Mulheres ciclistas são minoria nas ruas de São Paulo, segundo pesquisa

04/10/2015 08:15 - Folha de SP

Em seu cotidiano, a designer gráfica Renata Mesquita, 37, só usa o carro em situações específicas: quando chove, quando as distâncias realmente são muito longas ou quando está cansada demais para pedalar -o que parece ser raridade.

"A minha vida gira em torno da bicicleta, faço tudo com ela e me sinto muito bem", diz Mesquita.

A designer é minoria entre os que pedalam na capital paulista. De acordo com uma pesquisa inédita sobre o perfil de quem usa bicicleta, realizada pela Ciclocidade (Associação dos Ciclistas Urbanos de São Paulo), apenas 14% dos usuários habituais são do sexo feminino. O levantamento ouviu 1.804 ciclistas.

O universo dos paulistanos que andam de bicicleta é formado majoritariamente por homens entre 25 e 34 anos, e os motivos apontados para a baixa porcentagem de mulheres vão de sensação de insegurança ao uso de salto alto.

"O que explica muito a diferença é a divisão desigual do trabalho entre homens e mulheres", diz Ana Carolina Nunes, uma das coordenadoras da pesquisa. "A mulher tem atribuições que exigem mais deslocamentos, e planejá-los é mais difícil para elas."

Para a ativista Talita Noguchi, 29, sócia-proprietária do bar e bicicletaria Las Magrelas, a diferença é reflexo de uma estrutura social excludente. Na periferia, o número de mulheres ciclistas cai para 9%.

"Discute-se pouco esse recorte de gênero dentro de vários âmbitos da sociedade, inclusive na mobilidade. Se a mulher não faz coisas, não é porque não quer, mas porque falta estrutura e discussão", diz Noguchi.
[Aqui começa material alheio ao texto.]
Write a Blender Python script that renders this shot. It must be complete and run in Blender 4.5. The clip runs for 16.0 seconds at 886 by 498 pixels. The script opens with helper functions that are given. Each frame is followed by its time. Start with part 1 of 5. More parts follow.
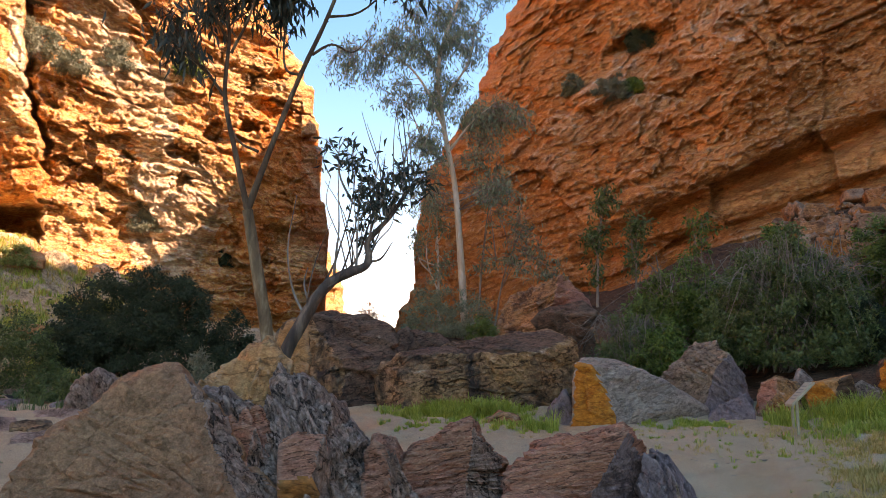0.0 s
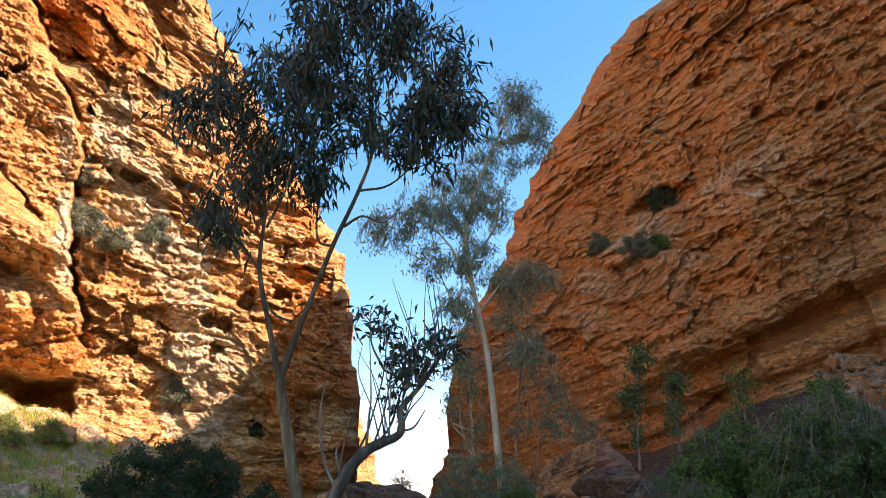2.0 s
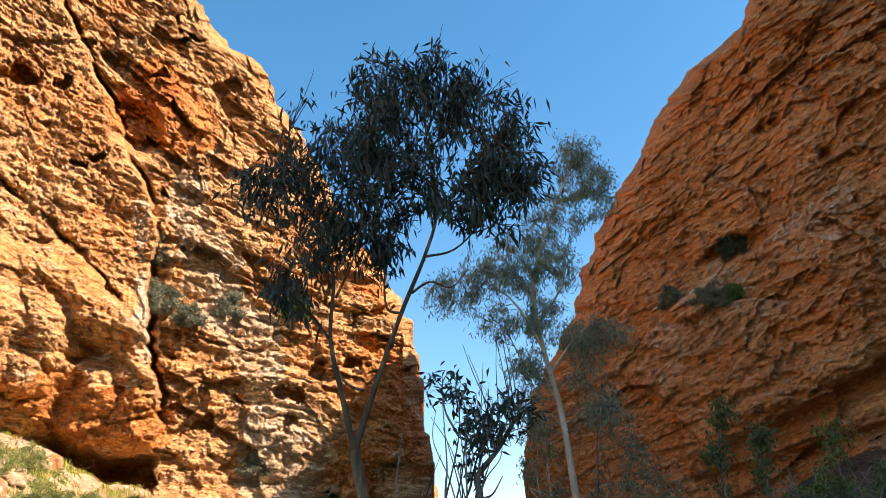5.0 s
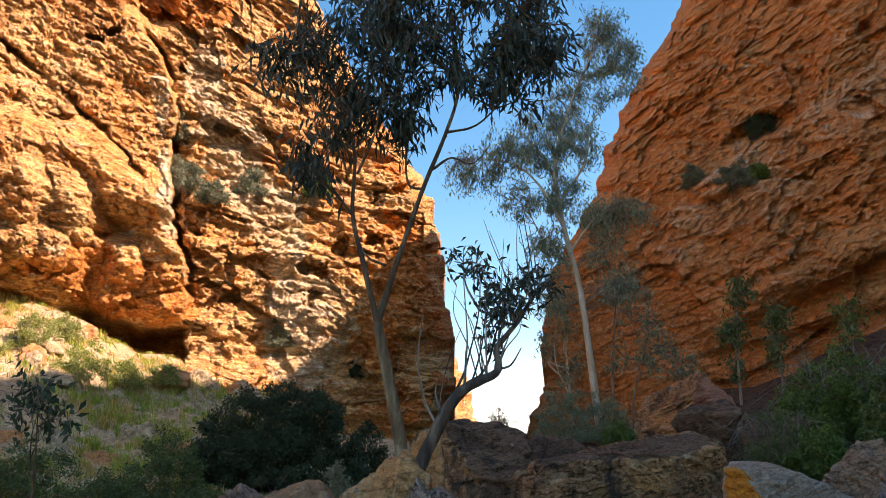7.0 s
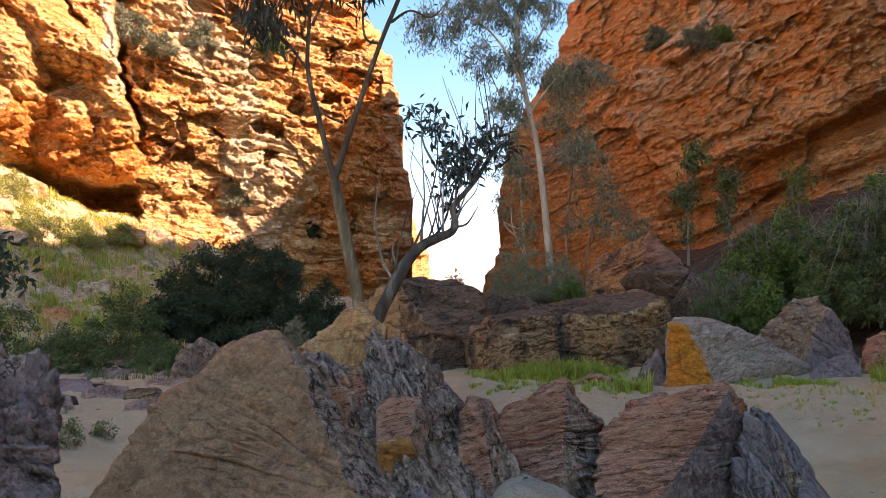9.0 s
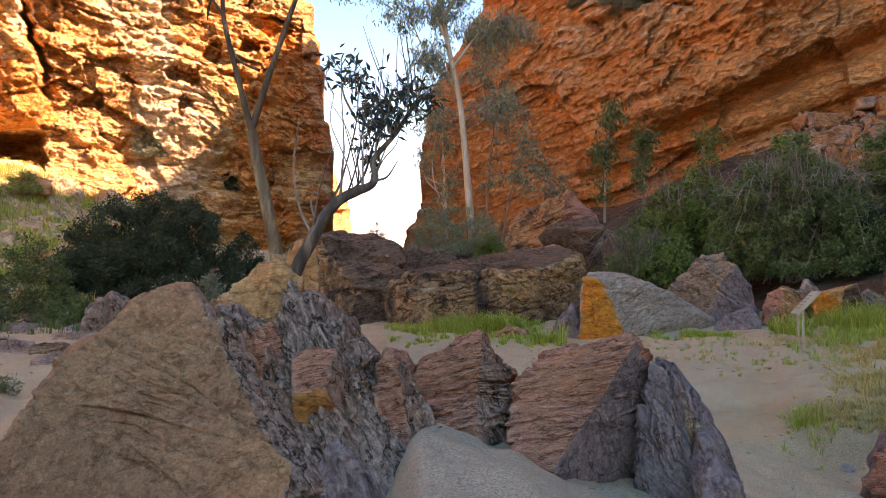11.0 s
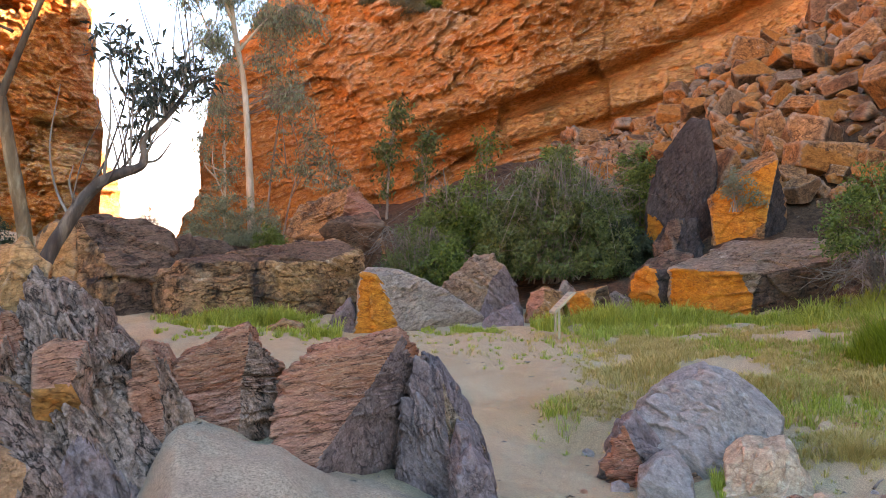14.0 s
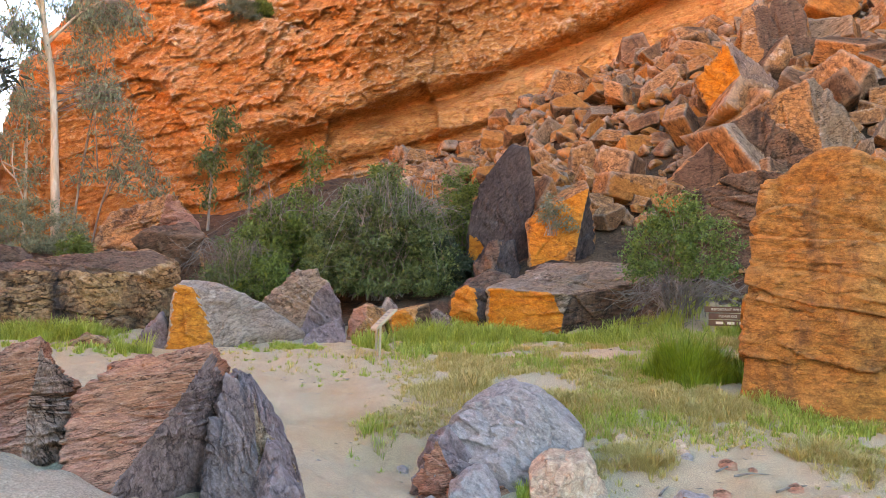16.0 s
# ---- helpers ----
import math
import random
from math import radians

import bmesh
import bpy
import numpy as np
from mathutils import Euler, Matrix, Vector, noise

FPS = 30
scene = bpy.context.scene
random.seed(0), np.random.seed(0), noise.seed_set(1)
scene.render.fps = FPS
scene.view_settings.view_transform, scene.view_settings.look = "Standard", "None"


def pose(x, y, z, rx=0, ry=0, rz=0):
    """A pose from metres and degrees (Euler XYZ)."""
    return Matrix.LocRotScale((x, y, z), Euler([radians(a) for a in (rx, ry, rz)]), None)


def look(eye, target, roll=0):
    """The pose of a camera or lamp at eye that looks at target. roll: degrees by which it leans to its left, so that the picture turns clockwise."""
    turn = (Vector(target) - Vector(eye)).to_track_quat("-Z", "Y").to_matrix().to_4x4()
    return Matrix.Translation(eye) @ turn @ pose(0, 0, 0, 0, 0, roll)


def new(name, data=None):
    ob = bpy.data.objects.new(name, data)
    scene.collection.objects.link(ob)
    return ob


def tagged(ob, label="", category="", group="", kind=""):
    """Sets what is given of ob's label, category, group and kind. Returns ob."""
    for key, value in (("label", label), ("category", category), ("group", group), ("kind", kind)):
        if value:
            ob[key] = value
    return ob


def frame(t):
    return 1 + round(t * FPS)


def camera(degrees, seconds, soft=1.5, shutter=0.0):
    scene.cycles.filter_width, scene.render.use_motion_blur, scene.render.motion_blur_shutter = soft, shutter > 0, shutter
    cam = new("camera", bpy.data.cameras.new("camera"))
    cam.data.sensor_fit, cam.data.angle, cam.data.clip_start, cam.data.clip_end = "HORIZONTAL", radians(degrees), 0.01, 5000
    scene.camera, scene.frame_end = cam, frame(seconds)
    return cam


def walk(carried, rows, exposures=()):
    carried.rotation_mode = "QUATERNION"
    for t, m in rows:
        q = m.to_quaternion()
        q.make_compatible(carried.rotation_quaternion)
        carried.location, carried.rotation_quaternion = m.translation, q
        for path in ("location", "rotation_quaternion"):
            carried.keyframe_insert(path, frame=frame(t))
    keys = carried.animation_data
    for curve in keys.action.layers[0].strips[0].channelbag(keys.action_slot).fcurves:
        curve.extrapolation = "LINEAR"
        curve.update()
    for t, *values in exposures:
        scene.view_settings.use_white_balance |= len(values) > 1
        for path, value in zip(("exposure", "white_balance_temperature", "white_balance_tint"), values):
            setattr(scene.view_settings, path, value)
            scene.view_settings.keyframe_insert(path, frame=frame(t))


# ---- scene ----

Ela também é uma das fundadoras do Pedalinas, um dos coletivos femininos de ciclistas de São Paulo. Esses grupos se reúnem como forma de incentivar as mulheres a usarem mais a bicicleta em seus trajetos.

ELAS NO PEDAL

O encontro das Pedalinas acontece todo primeiro sábado do mês, às 15h, na praça do Ciclista, na Paulista.

O mesmo fazem grupos como o Girls Night Ride, Saia na Noite e o Pelotão das Minas, organizado pela designer Renata Mesquita desde janeiro deste ano. As reuniões das "minas" acontecem todas as quartas-feiras, das 7h às 8h30, na ciclovia da marginal Pinheiros.

Mesquita atribui a baixa presença de mulheres e suas bikes nas ruas ao medo da agressividade do trânsito e à falta de contato com outras ciclistas do mesmo sexo -o que foi um incentivo para a criação do grupo. Isso sem falar no assédio que recebem, que ela diz considerar ser a principal dificuldade das meninas que se colocam sobre duas rodas.

"Nós não podemos colocar um shorts mais curto para andar de bike. É muito raro eu sair de bicicleta e não levar uma cantada. Tem gente que acha que isso faz bem para o ego, mas eu acho falta de respeito."

A fotógrafa Paula Carpi, 27, diz não se incomodar tanto com as cantadas que às vezes recebe no caminho que faz de casa para o trabalho, mas evita ciclovias mal iluminadas e vazias. "Só vou se estiver acompanhada de um grupo de amigos."

Para Susana Nogueira, coordenadora do Departamento de Planejamento Cicloviário da CET (Companhia de Engenharia de Tráfego), é a sensação de insegurança que mantém baixo o número de mulheres ciclistas nas ruas de São Paulo, já que elas precisariam "se sentir seguras pra se expor no trânsito".

Ana Carolina Nunes, que coordenou a pesquisa, diz que o argumento é "reducionista". "Todos querem se sentir seguros, tanto homens quanto mulheres." Para ela, o fenômeno é mais explicado por fatores sociais do que pela infraestrutura.

Segundo Nogueira, da CET, não há previsão de políticas específicas voltadas para a questão de gênero dentro do ciclismo. "Não temos que fragmentar. Entendemos que, a partir do momento que fazemos políticas públicas, elas são inclusivas e devem servir a todos os cidadãos que compõem a cidade."

Para tentar preencher essa lacuna, a Ciclocidade criou o Grupo de Estudos de Gênero. Até o começo de 2016, eles devem lançar uma nova pesquisa para compreender quais são as barreiras que impedem o crescimento no número de mulheres que pedalam regularmente na capital paulista e propor ações.